A nonpartisan group of 233 conservative lawmakers adopted a resolution Tuesday against establishing a secular memorial for the war dead.

The Diet Members' Committee of Japan Conference, headed by Takeo Hiranuma, a former trade minister, also expressed support for Prime Minister Junichiro Koizumi's annual visits to Yasukuni Shrine, which honors 14 Class-A war criminals along with 2.46 million war dead.

The group strongly protested Seoul's recent request that Japan allocate funds in the fiscal 2006 budget to study the feasibility of building a secular memorial, calling it "interference in internal affairs."

"Should the government make moves to allocate the research funds, we will act to prevent it," said Eriko Yamatani, a Liberal Democratic Party member of the House of Councilors and one of 119 junior LDP lawmakers supporting Koizumi's Yasukuni visits.

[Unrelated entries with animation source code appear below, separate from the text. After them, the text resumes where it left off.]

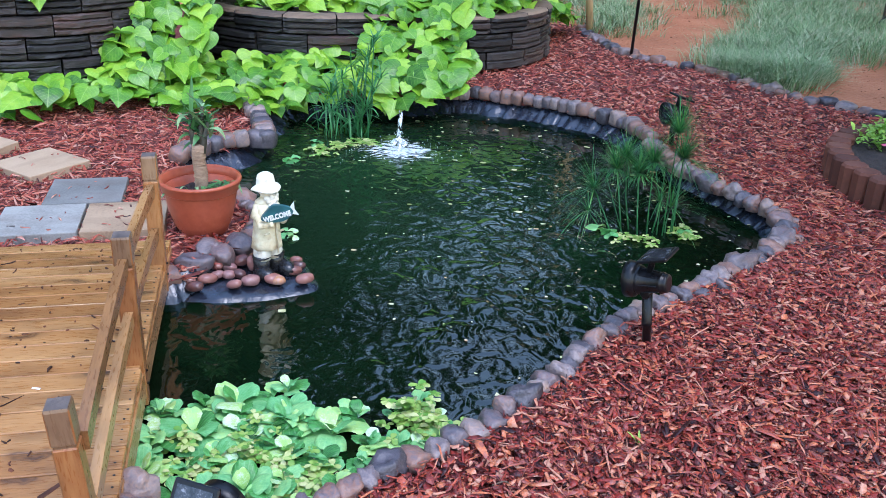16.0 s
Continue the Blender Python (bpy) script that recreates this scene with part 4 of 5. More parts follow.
def vine(label, poly, height, n, size, seed, up=0.95, spread=0.05):
    """A mass of leaves over the ground plan poly, height(x, y) above the ground; the leaves lie like shingles, tips outwards and down."""
    rng = random.Random(seed)
    cx, cy = sum(p[0] for p in poly) / len(poly), min(p[1] for p in poly)
    plant = thing("sweet_potato_vine", pose(cx, cy, 0), label, "vine", "sweet potato vines")
    x0, x1, y0, y1 = min(p[0] for p in poly), max(p[0] for p in poly), min(p[1] for p in poly), max(p[1] for p in poly)
    done, tries, placed = 0, 0, []
    while done < n and tries < n * 60:
        tries += 1
        x, y = rng.uniform(x0, x1), rng.uniform(y0, y1)
        if not inside(poly, x, y):
            continue
        z = height(x, y) + rng.uniform(-spread, spread)
        if any((x - a) ** 2 + (y - b) ** 2 + (z - c) ** 2 < (0.40 * size) ** 2 for a, b, c in placed):
            if tries % 3:
                continue
        placed.append((x, y, z))
        e = 0.03
        g = Vector(((height(x + e, y) - height(x - e, y)) / (2 * e), (height(x, y + e) - height(x, y - e)) / (2 * e), 0))
        nrm = (Vector((0, 0, 1)) * up - g * 0.42 + EYEWARD * 0.22 + Vector((rng.gauss(0, 0.34), rng.gauss(0, 0.34), 0))).normalized()
        tip = (EYEWARD * 0.9 - Vector((0, 0, 0.35)) - g * 0.5 + Vector((rng.gauss(0, 1.0), rng.gauss(0, 0.6), rng.gauss(0, 0.2))))
        tip = (tip - nrm * tip.dot(nrm)).normalized()
        side = tip.cross(nrm)
        s = size * (0.5 + 0.75 * rng.random() ** 0.7)
        m = Matrix((side, tip, nrm)).transposed().to_4x4()
        m = Matrix.Translation(Vector((x - cx, y - cy, z)) - tip * 0.3 * s) @ m @ Matrix.Diagonal((s * rng.uniform(1.0, 1.28), s, s, 1))
        put("leaf", rng.choice(HEARTS), plant, m)
        done += 1
    # a few trailing stems under the leaves
    for k in range(min(10, n // 14)):
        a = rng.choice(placed)
        pts, q = [], Vector(a)
        for i in range(6):
            pts.append(q.copy() - Vector((cx, cy, 0.03)))
            go = Vector((rng.uniform(-0.05, 0.05), rng.uniform(-0.05, 0.05), 0))
            if inside(poly, q.x + 1.8 * go.x, q.y + 1.8 * go.y - 0.06):
                q += go
            q.z = max(0.02, height(q.x, q.y) - 0.03)
        part("stem", tube(pts, [0.004] * 6, 5), M_STEM, plant, "", True)


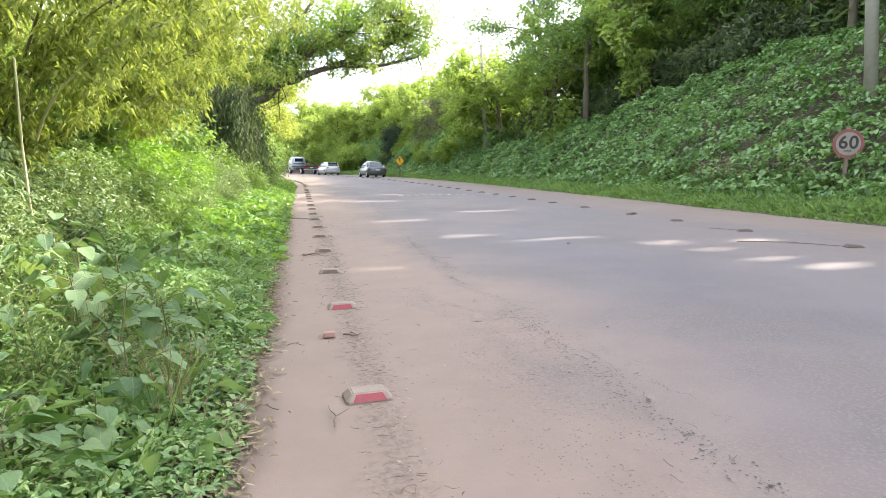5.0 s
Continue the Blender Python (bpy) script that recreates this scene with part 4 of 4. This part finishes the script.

The resolution follows the founding of a panel by senior lawmakers from the ruling coalition of the LDP and the New Komeito as well as the opposition Democratic Party of Japan to study the feasibility of establishing a new war memorial.

The panel aims to bridge the rifts between Japan and its neighbors, which consider Yasukuni a symbol of Japan's militarism and wartime aggression in Asia.

"Some countries like China and South Korea have repeatedly criticized the prime minister's visits to Yasukuni Shrine and some domestic opinions are in favor of building a new national memorial and removing the names of the Class-A war criminals" from Yasukuni, the resolution says. "But the government and the Diet have not considered the Class-A war criminals as criminals in terms of the civil law since the war."